Last edited: January 02, 2005

 

Letters: Gay Rights as Source of Strength

Baltimore Sun, July 5, 2003
501 N. Calvert Street, Baltimore, MD 21278
Fax: 410-332-6977
Email: letters@baltsun.com

With the political and religious responsibility of ministry to all that has been granted to Del. Emmett C. Burns Jr., he has no business saying that government recognition of some basic human rights for certain members of society is “bad policy, it’s pushing further the gay and lesbian agenda” (“Ruling on gays stir up emotions,” June 28).

As Mr. Burns himself is not a gay man, I don’t understand how he would even know the “gay and lesbian agenda,” whatever that is. As a gay man, I don’t know what the “heterosexual agenda” is.

But if I had a “gay and lesbian agenda,” it would be to allow all people to live in peace their lives as they are to live, to express their love as their nature dictates and to nurture a spiritual life so we all can minister to our fellows.

It would mean that we all would respect each other exactly as we are, so this gay man does not have to hear his next-door neighbor’s children call a playmate a “faggot” or “gay,” as I heard the other night.

It would mean that all people would rise up against the use of such disparaging words against gay and lesbian people with as much fervor as the community did when there was controversy over the use of the N-word against our African-American brothers and sisters.

I am proud that Maryland has added protection against harassment in schools for gay and lesbian youths. And I think the Supreme Court has done well to rule against sodomy laws.

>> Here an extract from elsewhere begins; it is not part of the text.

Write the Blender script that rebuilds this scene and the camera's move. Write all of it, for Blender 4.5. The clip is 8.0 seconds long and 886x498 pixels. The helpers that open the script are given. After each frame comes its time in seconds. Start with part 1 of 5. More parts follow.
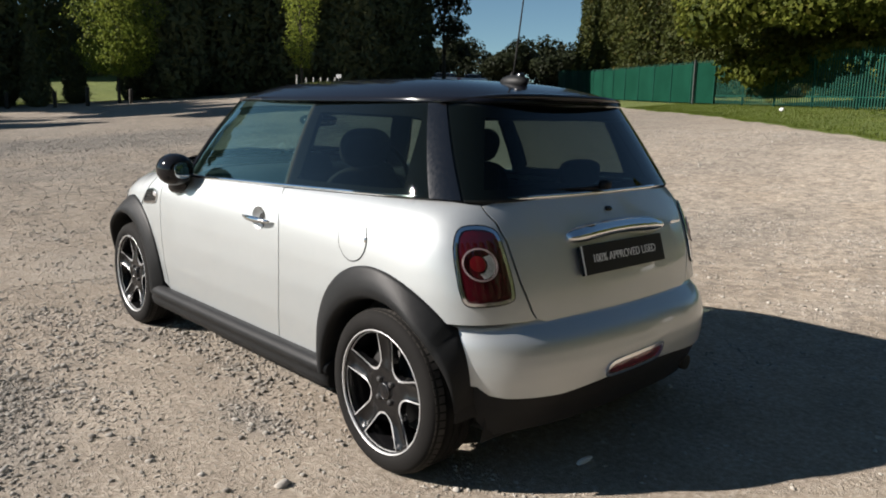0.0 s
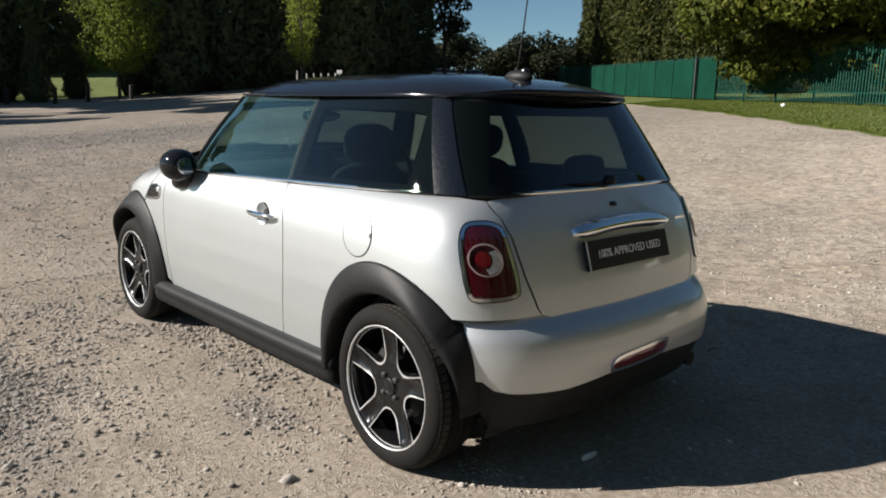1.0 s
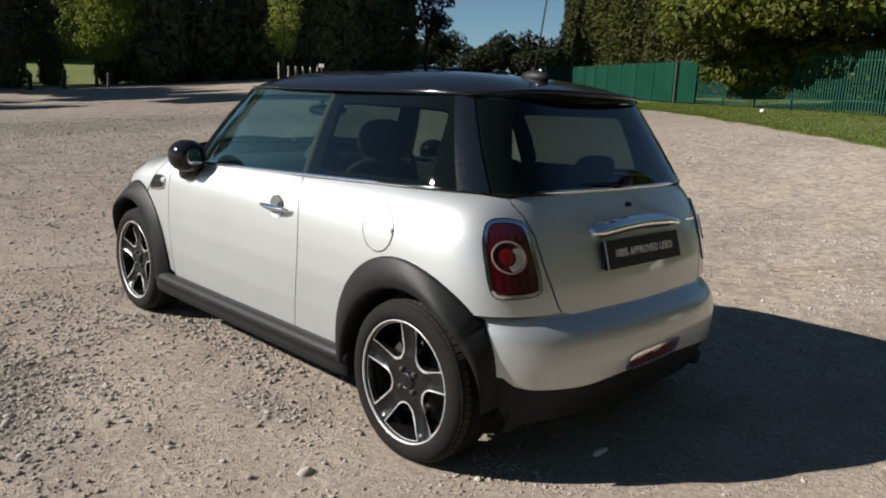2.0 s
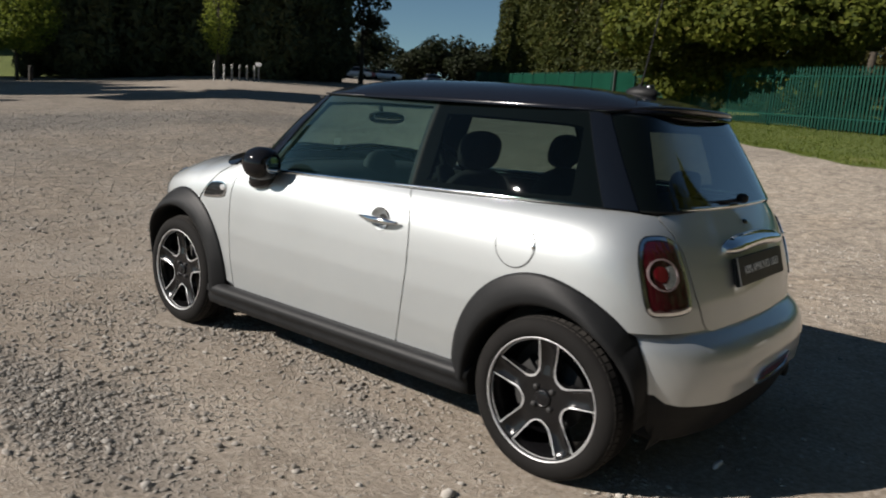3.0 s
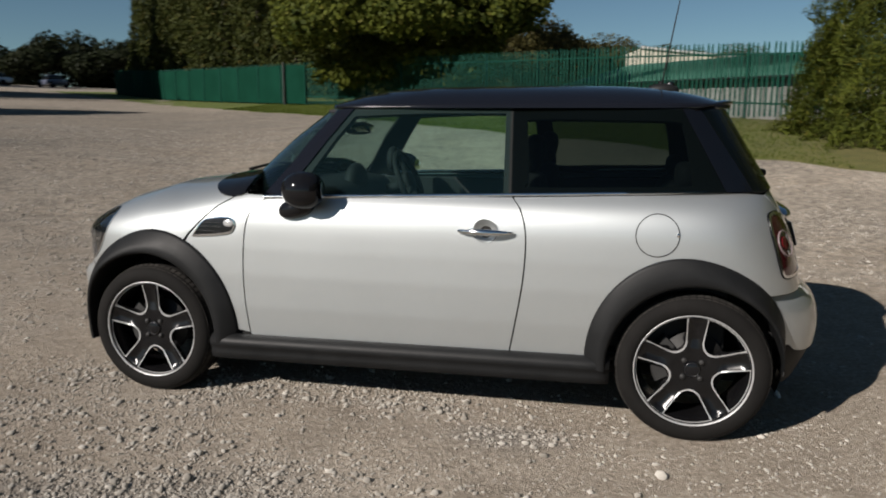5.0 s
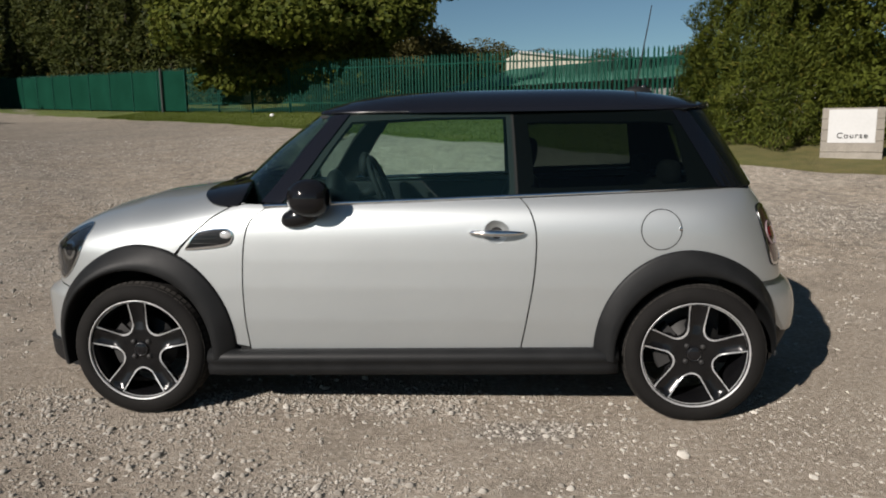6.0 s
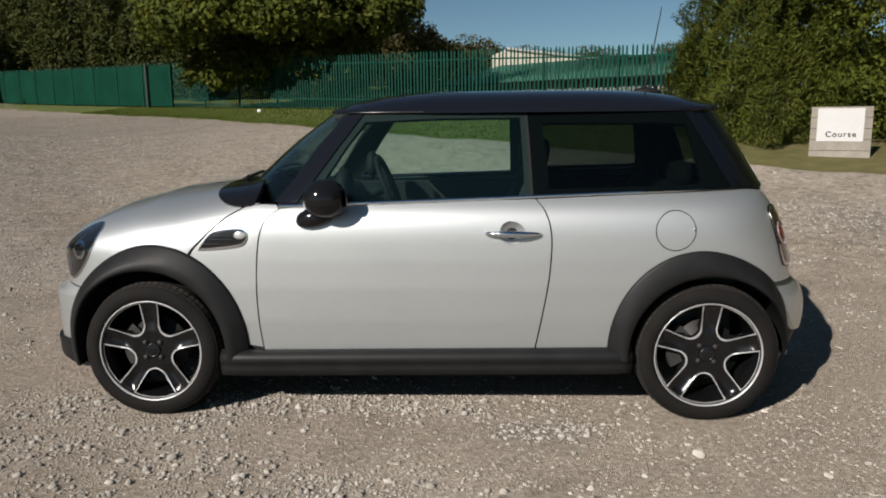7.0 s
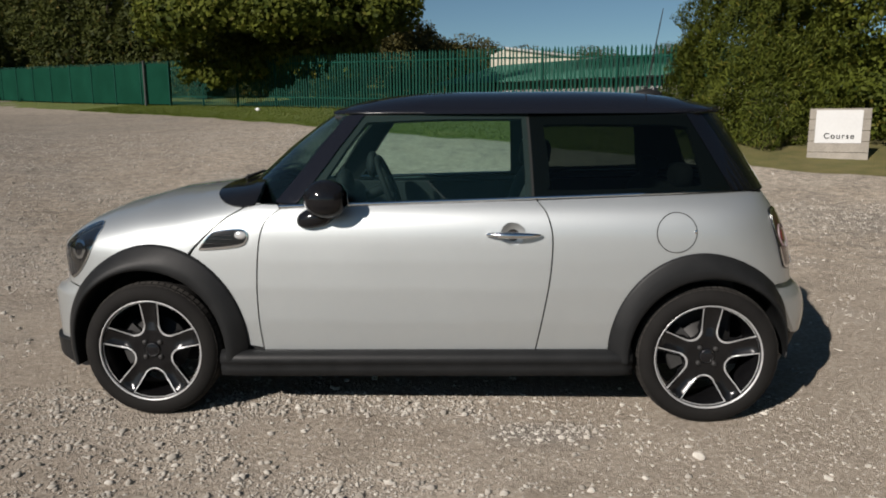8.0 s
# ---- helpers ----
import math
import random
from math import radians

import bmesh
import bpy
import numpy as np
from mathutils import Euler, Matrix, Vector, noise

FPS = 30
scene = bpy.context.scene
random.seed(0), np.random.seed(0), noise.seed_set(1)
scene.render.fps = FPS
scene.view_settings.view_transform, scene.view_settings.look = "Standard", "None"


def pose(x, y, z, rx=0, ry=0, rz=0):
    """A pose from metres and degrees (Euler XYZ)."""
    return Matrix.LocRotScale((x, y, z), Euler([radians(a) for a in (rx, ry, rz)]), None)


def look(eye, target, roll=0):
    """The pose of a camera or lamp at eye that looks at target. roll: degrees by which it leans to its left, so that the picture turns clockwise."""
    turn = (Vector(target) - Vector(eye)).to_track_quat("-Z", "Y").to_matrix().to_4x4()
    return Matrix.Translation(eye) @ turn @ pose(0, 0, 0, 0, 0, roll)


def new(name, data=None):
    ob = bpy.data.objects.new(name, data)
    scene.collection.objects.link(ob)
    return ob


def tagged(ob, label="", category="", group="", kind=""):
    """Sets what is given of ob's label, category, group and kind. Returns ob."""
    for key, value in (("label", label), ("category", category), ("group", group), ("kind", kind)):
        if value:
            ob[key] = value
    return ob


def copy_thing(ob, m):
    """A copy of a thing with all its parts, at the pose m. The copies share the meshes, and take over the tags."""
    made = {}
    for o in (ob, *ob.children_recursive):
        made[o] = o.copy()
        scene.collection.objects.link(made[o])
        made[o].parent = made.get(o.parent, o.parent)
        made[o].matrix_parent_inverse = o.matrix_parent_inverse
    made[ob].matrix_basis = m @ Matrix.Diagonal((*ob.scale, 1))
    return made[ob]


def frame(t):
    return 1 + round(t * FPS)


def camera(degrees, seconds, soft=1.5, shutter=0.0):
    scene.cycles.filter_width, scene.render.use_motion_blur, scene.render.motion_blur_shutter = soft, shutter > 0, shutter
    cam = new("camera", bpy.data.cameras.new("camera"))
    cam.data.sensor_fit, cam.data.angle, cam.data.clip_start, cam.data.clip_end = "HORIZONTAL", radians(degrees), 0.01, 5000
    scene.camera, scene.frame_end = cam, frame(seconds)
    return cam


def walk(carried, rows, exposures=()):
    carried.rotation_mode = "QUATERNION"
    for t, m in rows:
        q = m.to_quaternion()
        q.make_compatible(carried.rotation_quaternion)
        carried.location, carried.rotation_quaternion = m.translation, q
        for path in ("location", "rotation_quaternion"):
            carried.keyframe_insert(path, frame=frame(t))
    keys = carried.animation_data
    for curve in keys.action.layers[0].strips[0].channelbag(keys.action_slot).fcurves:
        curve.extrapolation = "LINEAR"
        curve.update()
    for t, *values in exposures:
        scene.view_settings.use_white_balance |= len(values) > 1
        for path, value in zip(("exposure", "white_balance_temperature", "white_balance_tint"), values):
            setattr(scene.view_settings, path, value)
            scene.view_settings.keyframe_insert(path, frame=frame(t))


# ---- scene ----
cam = camera(62.0, 8.0, soft=1.9, shutter=0.4)
PATH = [
    (0, (3.241, -2.364, 1.305), (1.791, -1.036, 0.937), 1.2),
    (0.5, (3.239, -2.37, 1.304), (1.787, -1.044, 0.939), 1.2),
    (1, (3.229, -2.375, 1.303), (1.78, -1.049, 0.924), 1.2),
    (2.3, (3.03, -2.614, 1.296), (1.653, -1.218, 0.903), 3.3),
    (2.5, (2.903, -2.708, 1.27), (1.555, -1.285, 0.87), 3.4),
    (3, (2.548, -3.001, 1.295), (1.289, -1.49, 0.929), 4.1),
    (3.5, (2.182, -3.293, 1.292), (1.064, -1.68, 0.905), 3.5),
    (4, (1.737, -3.498, 1.31), (0.812, -1.765, 0.935), 2.8),
    (4.5, (1.315, -3.716, 1.304), (0.61, -1.88, 0.938), 1.1),
    (5, (0.9, -3.787, 1.3), (0.451, -1.871, 0.947), 0.1),
    (6.5, (0.27, -3.927, 1.307), (0.175, -1.959, 0.962), -0.8),
    (7, (0.243, -3.907, 1.323), (0.147, -1.941, 0.969), -0.6),
    (7.5, (0.223, -3.902, 1.333), (0.134, -1.935, 0.978), -0.4),
    (8, (0.228, -3.905, 1.33), (0.139, -1.939, 0.974), -0.3),
]
walk(cam, [(t, look(eye, target, roll)) for t, eye, target, roll in PATH], [(0, 1.05), (1.2, 1.01), (2.5, 0.75), (3.5, 0.36), (4.5, 0.28), (5.2, 0.305), (6.5, 0.35), (8, 0.35)])

# ---- light: low late-summer sun from behind the camera, clear sky ----
SUN_ELEVATION, SUN_AZIMUTH = 30.0, 235.0
world = bpy.data.worlds.new("sky")
scene.world = world
world.use_nodes = True
sky = world.node_tree.nodes.new("ShaderNodeTexSky")
sky.sky_type, sky.sun_disc = "NISHITA", False
sky.sun_elevation, sky.sun_rotation = radians(SUN_ELEVATION), radians(90 - SUN_AZIMUTH)
sky.air_density, sky.dust_density, sky.ozone_density = 0.7, 0.05, 0.3
back = world.node_tree.nodes["Background"]
tint = world.node_tree.nodes.new("ShaderNodeMix")
tint.data_type, tint.blend_type = "RGBA", "MULTIPLY"
tint.inputs[0].default_value, tint.inputs[7].default_value = 1.0, (0.65, 0.80, 0.81, 1)
world.node_tree.links.new(sky.outputs["Color"], tint.inputs[6])
world.node_tree.links.new(tint.outputs[2], back.inputs["Color"])
back.inputs["Strength"].default_value = 0.05
lamp = bpy.data.lights.new("sun", "SUN")
lamp.energy, lamp.angle, lamp.color = 5.0, radians(0.53), (1.0, 0.925, 0.86)
sun = new("sun", lamp)
_e, _a = radians(SUN_ELEVATION), radians(SUN_AZIMUTH)
sun.matrix_world = look((math.cos(_a) * 40, math.sin(_a) * 40, 60), (math.cos(_a) * 40 - math.cos(_a) * math.cos(_e), math.sin(_a) * 40 - math.sin(_a) * math.cos(_e), 60 - math.sin(_e)))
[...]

Physical expressions of love, no matter what type, need not be scrutinized by religion or government. Protection from harm and recognition of privacy are basic rights to be afforded to all citizens.

A state or country that promotes respect for all citizens and their differences does not suffer decline and devastation. It gains strength.

—Mike Bernard, Baltimore

Jesus included in his compassion and love all the socially outcast and stigmatized people of his society, all who were supposedly displeasing to God, all who the Pharisees said were outside the law and incapable of virtue or piety. He conspicuously made a place for these “little ones” at his table and in his life.

Meanwhile, he called the Pharisees—who would not acknowledge the urgings in themselves that were apart from the law and who projected all of their own (what some might call) “deformities of soul” outward upon lepers and others—hypocrites.

Today, some of my fellow Christians object to the Supreme Court striking down state laws against homosexual acts of love by consenting adults in private circumstances (“Ruling on gays stirs up emotions,” June 28).

Words such as cultural “decline” and “devastation” are tossed around freely, as if God will imminently be withdrawing his support from us for “choosing our lust” over his “design for marriage and family.”

I think these Christians are making a “Pharisee mistake.” When they intimate that our society as a whole will reap woe for turning “against the laws of nature,” many of them are hiding from their own unspeakable urgings.

When they support laws to punish homosexual acts by fines and imprisonment, it is because they project their own inner fears outward upon society at large.

A lot of us ordinary folks have unacknowledged propensities toward, if not homosexuality, other so-called “lusts” or “perversions of the flesh.” If propensity were destiny, we’d all be hell-bound. But that’s not actually the case.

In fact, I don’t believe there’s one shred of evidence that same-gender orientation is transmissible from one person to the next or statistically more prevalent simply because it is tolerated by society.

—Eric P. Stewart, Catonsville

While Marylanders are divided on whether the U.S. Supreme Court was correct in overruling Bowers vs. Hardwick, there is one benefit of the court’s recent ruling that we should all endorse: added protection against domestic violence.

Gays and lesbians are now more likely to use the court system to stop domestic violence. Why? Because, under Maryland’s protective order statute, a court may only protect a homosexual victim of domestic violence if that person can prove he or she is living together in an intimate relationship with the abuser.

Since sodomy was a crime in Maryland, many gay and lesbian Marylanders were unwilling to seek the court’s protection from domestic violence. They feared that they would be admitting to a crime.

While the Maryland attorney general had entered into a consent decree in 1999 basically shelving Maryland’s sodomy law, it was still on the books. Therefore, a reasonable fear existed that by testifying to an intimate, homosexual relationship, one was admitting the commission of a crime.

Domestic violence can occur in both heterosexual and homosexual relationships.

Now gays and lesbians can protect themselves from their abusers without fear of prosecution.

And surely, we can all agree that all Marylanders, no matter what their sexual orientation, must have the right to be free from domestic violence.

—Blaine A. Hoffmann, Baltimore The writer is a staff attorney for the House of Ruth women’s shelter.